*Goal of the exercise*
Output nothing but the lines from the line with "scene.view_settings.keyframe_insert(path, frame=frame(t))" through the end of the listing below, both ends included.

● ● ● ●

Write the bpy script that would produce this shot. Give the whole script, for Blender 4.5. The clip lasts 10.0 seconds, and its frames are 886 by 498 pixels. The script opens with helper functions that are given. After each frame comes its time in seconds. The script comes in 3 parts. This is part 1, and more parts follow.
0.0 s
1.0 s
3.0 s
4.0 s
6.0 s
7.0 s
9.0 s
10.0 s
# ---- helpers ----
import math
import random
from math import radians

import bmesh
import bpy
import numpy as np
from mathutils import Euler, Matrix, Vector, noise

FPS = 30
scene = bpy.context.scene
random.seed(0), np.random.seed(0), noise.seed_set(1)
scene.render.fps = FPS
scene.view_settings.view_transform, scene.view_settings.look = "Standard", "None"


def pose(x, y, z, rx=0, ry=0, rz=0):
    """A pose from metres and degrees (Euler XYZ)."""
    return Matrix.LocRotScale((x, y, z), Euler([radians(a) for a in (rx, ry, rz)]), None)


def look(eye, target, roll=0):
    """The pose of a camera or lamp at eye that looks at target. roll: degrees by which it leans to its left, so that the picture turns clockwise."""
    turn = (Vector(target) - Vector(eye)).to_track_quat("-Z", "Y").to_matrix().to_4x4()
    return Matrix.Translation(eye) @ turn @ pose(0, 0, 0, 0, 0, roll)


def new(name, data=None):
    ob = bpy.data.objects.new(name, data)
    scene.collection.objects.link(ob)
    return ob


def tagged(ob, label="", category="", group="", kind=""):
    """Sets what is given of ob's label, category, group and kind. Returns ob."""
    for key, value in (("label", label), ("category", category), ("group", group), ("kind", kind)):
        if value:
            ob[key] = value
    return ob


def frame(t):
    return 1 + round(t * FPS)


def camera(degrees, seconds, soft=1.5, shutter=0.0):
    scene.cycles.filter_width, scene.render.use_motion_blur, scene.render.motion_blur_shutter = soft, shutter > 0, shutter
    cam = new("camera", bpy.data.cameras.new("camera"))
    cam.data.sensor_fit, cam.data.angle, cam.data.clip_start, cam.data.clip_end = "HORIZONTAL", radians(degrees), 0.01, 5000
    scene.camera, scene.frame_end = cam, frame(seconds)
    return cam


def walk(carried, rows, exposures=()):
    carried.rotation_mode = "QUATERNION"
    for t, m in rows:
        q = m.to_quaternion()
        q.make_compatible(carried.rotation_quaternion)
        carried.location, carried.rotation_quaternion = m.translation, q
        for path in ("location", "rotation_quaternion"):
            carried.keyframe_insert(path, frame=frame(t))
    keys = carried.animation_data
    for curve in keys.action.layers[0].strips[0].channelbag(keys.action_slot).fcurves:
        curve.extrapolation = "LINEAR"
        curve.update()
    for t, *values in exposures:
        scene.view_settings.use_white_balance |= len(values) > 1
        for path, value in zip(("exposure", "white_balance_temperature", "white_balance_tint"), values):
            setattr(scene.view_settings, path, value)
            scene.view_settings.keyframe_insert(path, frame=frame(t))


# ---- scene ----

● ● ● ●

*Full solution*
            scene.view_settings.keyframe_insert(path, frame=frame(t))


# ---- scene ----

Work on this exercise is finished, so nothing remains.